Over the weekend, the television show Game of Thrones, based on the George R.R. Martin’s A Song of Ice and Fire book
series, wrapped up, but even before the final episode aired, people had set up a petition asking for the last season to be completely recreated.
There’s likely a few reasons for this, chief among them is the fact that George R.R. Martin’s writings hasn’t yet caught up to the seasons. (Also, the fact that some modern-day items, including a branded coffee cup and water bottles, were accidentally left on-screen during the medieval television show.)
“David Benioff and D.B. Weiss [the show’s writers] have proven themselves to be woefully incompetent writers when they have no source material (i.e. the books) to fall back on,” the petition’s author, Dylan D. says. “This series deserves a final season that makes sense. Subvert my expectations and make it happen, HBO!”
Dylan later explained that he needs the show, as well as a Star Wars television show that may follow, to “escape” from “awful crap going on in the world.”

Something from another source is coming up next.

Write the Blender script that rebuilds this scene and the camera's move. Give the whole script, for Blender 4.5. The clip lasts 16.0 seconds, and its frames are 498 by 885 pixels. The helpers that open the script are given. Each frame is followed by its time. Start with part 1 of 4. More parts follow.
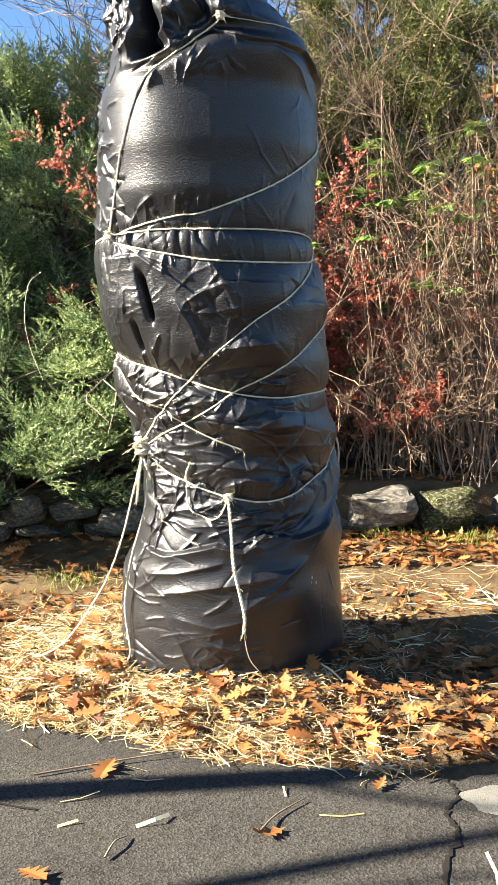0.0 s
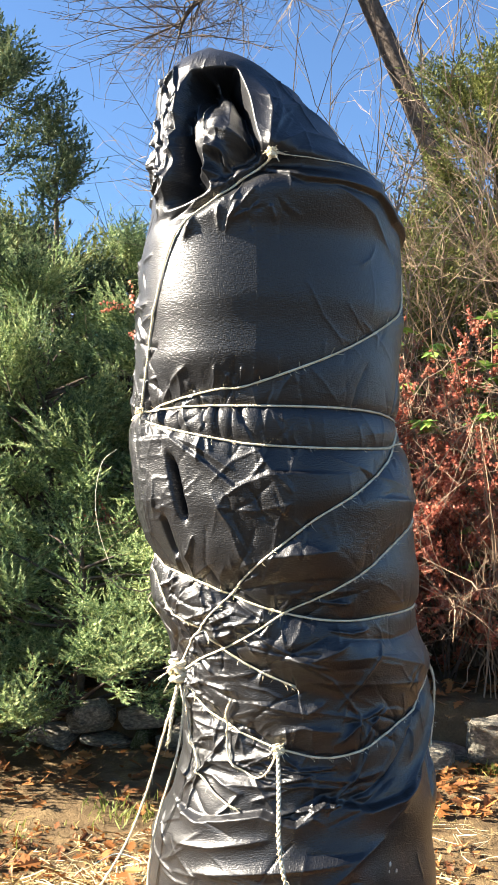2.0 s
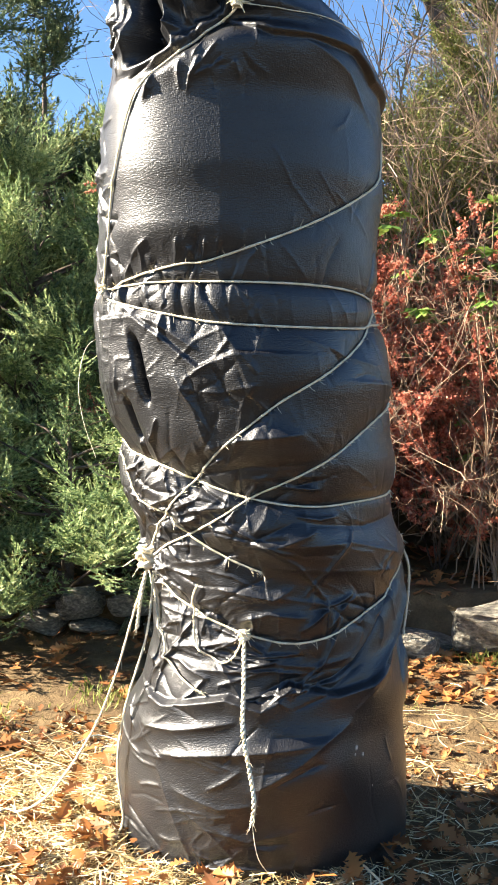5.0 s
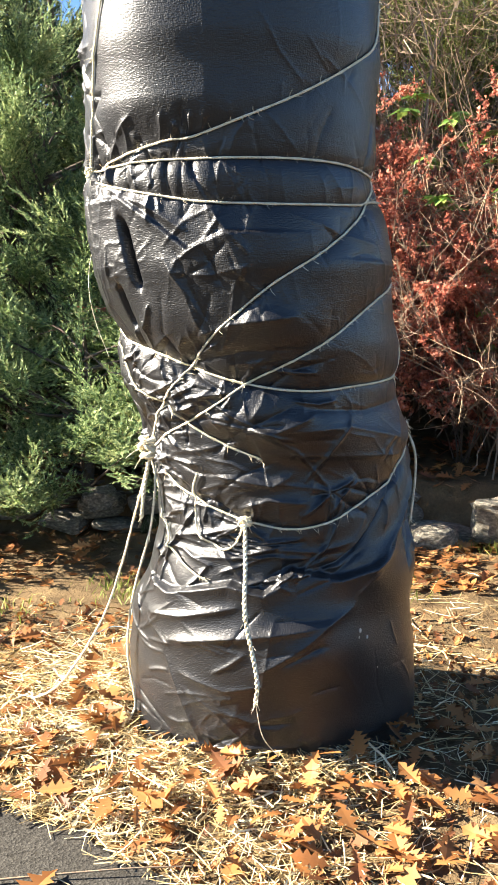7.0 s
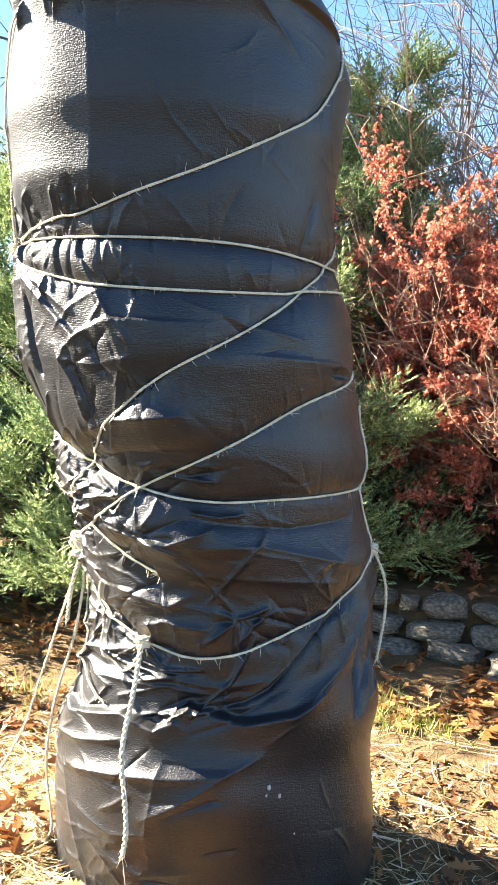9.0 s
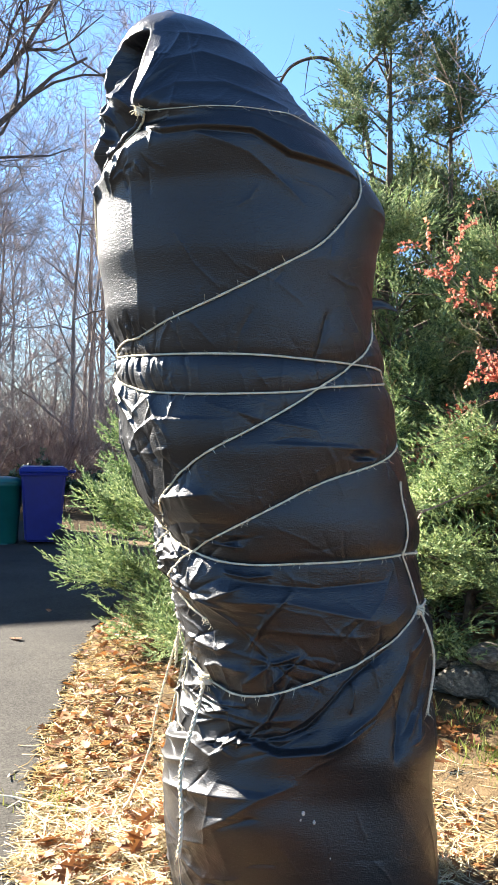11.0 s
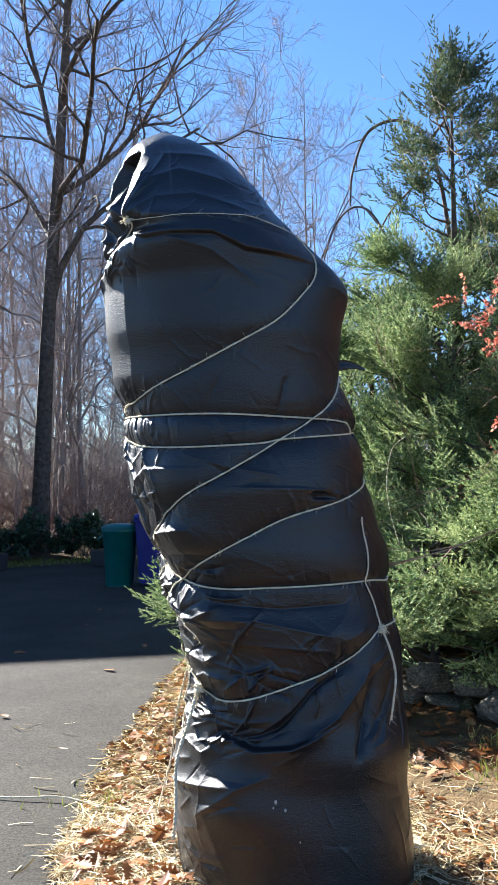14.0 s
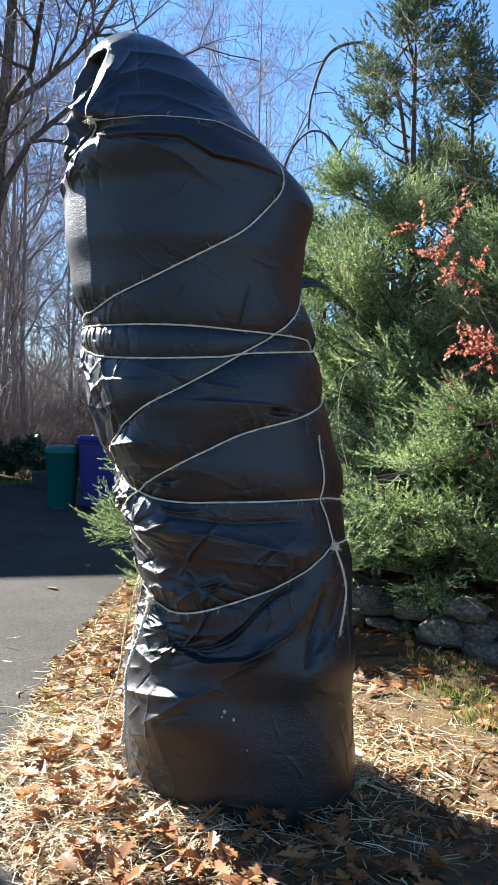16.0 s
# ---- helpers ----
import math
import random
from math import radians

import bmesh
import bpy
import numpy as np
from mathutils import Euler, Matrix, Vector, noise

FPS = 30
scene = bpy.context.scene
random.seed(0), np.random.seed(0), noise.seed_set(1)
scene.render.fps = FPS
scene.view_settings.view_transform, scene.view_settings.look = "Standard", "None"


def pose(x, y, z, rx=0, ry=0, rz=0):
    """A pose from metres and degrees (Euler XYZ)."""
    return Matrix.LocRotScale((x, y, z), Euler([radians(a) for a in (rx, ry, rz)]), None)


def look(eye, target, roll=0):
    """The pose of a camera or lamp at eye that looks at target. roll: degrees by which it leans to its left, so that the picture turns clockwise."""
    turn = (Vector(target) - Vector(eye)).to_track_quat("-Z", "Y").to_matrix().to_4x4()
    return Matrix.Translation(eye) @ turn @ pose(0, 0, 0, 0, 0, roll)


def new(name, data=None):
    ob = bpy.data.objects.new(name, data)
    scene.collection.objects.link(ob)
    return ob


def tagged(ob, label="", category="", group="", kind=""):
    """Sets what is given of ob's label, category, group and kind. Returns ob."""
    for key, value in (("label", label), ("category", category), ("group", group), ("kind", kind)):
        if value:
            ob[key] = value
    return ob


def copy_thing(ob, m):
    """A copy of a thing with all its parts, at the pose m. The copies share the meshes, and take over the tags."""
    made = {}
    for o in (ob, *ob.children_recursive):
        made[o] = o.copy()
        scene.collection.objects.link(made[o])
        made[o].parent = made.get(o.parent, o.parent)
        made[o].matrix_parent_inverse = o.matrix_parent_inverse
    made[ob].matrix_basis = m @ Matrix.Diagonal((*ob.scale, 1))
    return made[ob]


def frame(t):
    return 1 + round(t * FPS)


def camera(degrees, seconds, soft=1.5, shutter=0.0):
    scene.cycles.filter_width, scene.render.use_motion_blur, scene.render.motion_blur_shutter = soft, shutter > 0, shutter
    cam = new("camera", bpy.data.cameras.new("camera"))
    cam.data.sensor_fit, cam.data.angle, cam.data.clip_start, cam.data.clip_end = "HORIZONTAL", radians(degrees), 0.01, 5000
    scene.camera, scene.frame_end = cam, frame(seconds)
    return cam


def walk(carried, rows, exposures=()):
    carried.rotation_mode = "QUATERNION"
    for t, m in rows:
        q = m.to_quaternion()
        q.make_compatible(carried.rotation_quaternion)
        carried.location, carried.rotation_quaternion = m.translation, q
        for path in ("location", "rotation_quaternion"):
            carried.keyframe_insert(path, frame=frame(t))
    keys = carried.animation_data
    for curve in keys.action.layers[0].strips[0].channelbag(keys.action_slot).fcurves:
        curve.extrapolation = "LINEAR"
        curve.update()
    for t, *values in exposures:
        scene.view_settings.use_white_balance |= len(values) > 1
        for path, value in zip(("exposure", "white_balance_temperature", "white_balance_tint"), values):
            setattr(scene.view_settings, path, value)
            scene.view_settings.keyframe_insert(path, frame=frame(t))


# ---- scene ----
cam = camera(29.1, 16.0, soft=0.9)
METRES, EYE, TILT, LEAN, TURN = 4.478, 1.5, 0.0, 0.0, 0.0
ROWS = [
    (0.0, 0.0, 0.0, 0.0, -0.09, -6.52, 0.77),
    (0.5, 0.0348, 0.0505, 0.0078, 3.11, -4.57, 1.22),
    (1.0, 0.0419, 0.0979, 0.0133, 5.45, -1.0, 0.42),
    (1.5, 0.0384, 0.1456, 0.0196, 5.76, 3.02, -0.22),
    (2.0, 0.0587, 0.1849, 0.0218, 8.48, 3.63, -0.58),
    (2.5, 0.0889, 0.2146, 0.0283, 11.26, 3.94, -0.64),
    (3.0, 0.0932, 0.2167, 0.031, 11.04, 5.54, 0.07),
    (3.5, 0.0892, 0.2116, 0.0323, 10.36, 6.86, 0.21),
    (4.0, 0.085, 0.2097, 0.0325, 9.59, 5.6, -0.11),
    (4.5, 0.0837, 0.2124, 0.0234, 9.02, 1.2, -0.63),
    (5.0, 0.0839, 0.216, 0.0129, 9.09, -2.57, -0.88),
    (7.5, 0.1299, 0.2401, -0.0015, 12.82, -8.29, 1.69),
    (8.0, 0.1962, 0.2655, 0.0052, 16.55, -8.02, 1.79),
    (8.5, 0.237, 0.3184, 0.0055, 19.01, -5.41, 0.07),
    (9.0, 0.2748, 0.3681, 0.0149, 25.5, -3.98, -2.89),
    (9.5, 0.3273, 0.4063, 0.0235, 32.75, -5.05, -3.93),
    (12.0, 0.6035, 0.3851, 0.0375, 51.37, 1.65, 0.24),
    (12.5, 0.6436, 0.3943, 0.0381, 53.73, 0.85, 0.27),
    (13.0, 0.6771, 0.411, 0.0369, 55.24, 1.11, 0.62),
    (13.5, 0.6863, 0.4098, 0.0371, 54.74, 1.62, 0.6),
    (14.0, 0.6852, 0.408, 0.0365, 54.57, 1.89, 0.15),
    (14.5, 0.6831, 0.406, 0.0337, 54.1, 2.19, -0.24),
    (15.0, 0.68, 0.4033, 0.0313, 52.66, 1.76, -0.86),
    (15.5, 0.6763, 0.4011, 0.0273, 51.49, -0.17, -1.45),
    (16.0, 0.6721, 0.3999, 0.0231, 51.1, -2.2, -1.83),
]
walk(cam, [(t, pose(0, 0, EYE, TILT, LEAN, TURN) @ pose(METRES * x, METRES * y, METRES * z, 90 + pitch, roll, yaw)) for t, x, y, z, yaw, pitch, roll in ROWS], [(0.0, 2.74, 6850, 10), (5.2, 2.95, 7000, 10), (7.3, 2.85, 6850, 10), (9.0, 3.5, 7050, 10), (9.7, 3.6, 7000, 10), (10.7, 3.2, 6600, 10), (12.0, 2.78, 6250, 10), (14.5, 2.52, 5950, 10), (16.0, 2.58, 6000, 10)])

# ---------- light ----------
SUN_EL, SUN_AZ = 27.0, 185.0          # degrees: height, and the bearing counted from +x towards +y
sun = new("sun", bpy.data.lights.new("sun", "SUN"))
sun.data.energy, sun.data.angle, sun.data.color = 5.0, radians(0.55), (1.0, 0.93, 0.82)
sd = Vector((math.cos(radians(SUN_EL)) * math.cos(radians(SUN_AZ)), math.cos(radians(SUN_EL)) * math.sin(radians(SUN_AZ)), math.sin(radians(SUN_EL))))
sun.matrix_world = look(sd * 30, (0, 0, 0))
world = bpy.data.worlds.new("world")
scene.world = world
world.use_nodes = True
wn = world.node_tree
sky = wn.nodes.new("ShaderNodeTexSky")
sky.sky_type, sky.sun_disc = "NISHITA", False
sky.sun_elevation, sky.sun_rotation = radians(SUN_EL), radians(90 - SUN_AZ)
sky.altitude, sky.air_density, sky.dust_density, sky.ozone_density = 0, 1.0, 0.1, 7.0
wn.links.new(sky.outputs[0], wn.nodes["Background"].inputs[0])
wn.nodes["Background"].inputs[1].default_value = 0.039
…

Dylan is, in my opinion, completely indicative of what’s wrong with the mind set of many people in the western world: there’s a generation of spoiled rotten brats walking around calling themselves adults.
Anyone is allowed to like or hate television, movies, music, books or video games, but to ask for something to be redone just because you don’t like it (regardless of how many people agree) is the epitome of selfishness.
To me, the entire Game of Thrones fandom (or fan kingdom, as it were) is mind-boggling because, despite the fact that so many of them hate this season, the number of people watching continues to go up and up and, according to a couple news reports, that’s due to people “hate-watching” the television show.
Hate watching is when someone tunes into a show just to see how bad it is.
Hate-watching can be fun sometimes. There are movies out there that are so bad that they just need to be experienced, especially with friends. However, tuning in week after week just to find out what’s wrong with something (unless you’re a media critic) is just encouraging the show’s creators to keep doing what they’re doing because, in the end, success is based on viewer numbers. How bad Game of Thrones may have become was due to people watching it to complain about it.
Unfortunately, like a lot of evil in the media world, I believe the kind of entitled bullying Dylan and his ilk present can be traced back to Electronic Arts (EA).
Back in 2012 Bioware, a video game production company owned by EA, put out Mass Effect 3, the final installment in a well-received trilogy.
When Mass Effect 3 was first released, it was done so with an ending that a lot of players didn’t enjoy. While I was on the fence about it, a lot of people moaned and complained until EA, likely worried about possible spin-off games (and the money) released downloadable content that would change the ending to something they hoped fans would appreciate more.
In my opinion, that decision set the stage for this kind of whining where people expect an ending that fulfills them personally, rather than tell the story, and that’s a world in which I don’t want to live.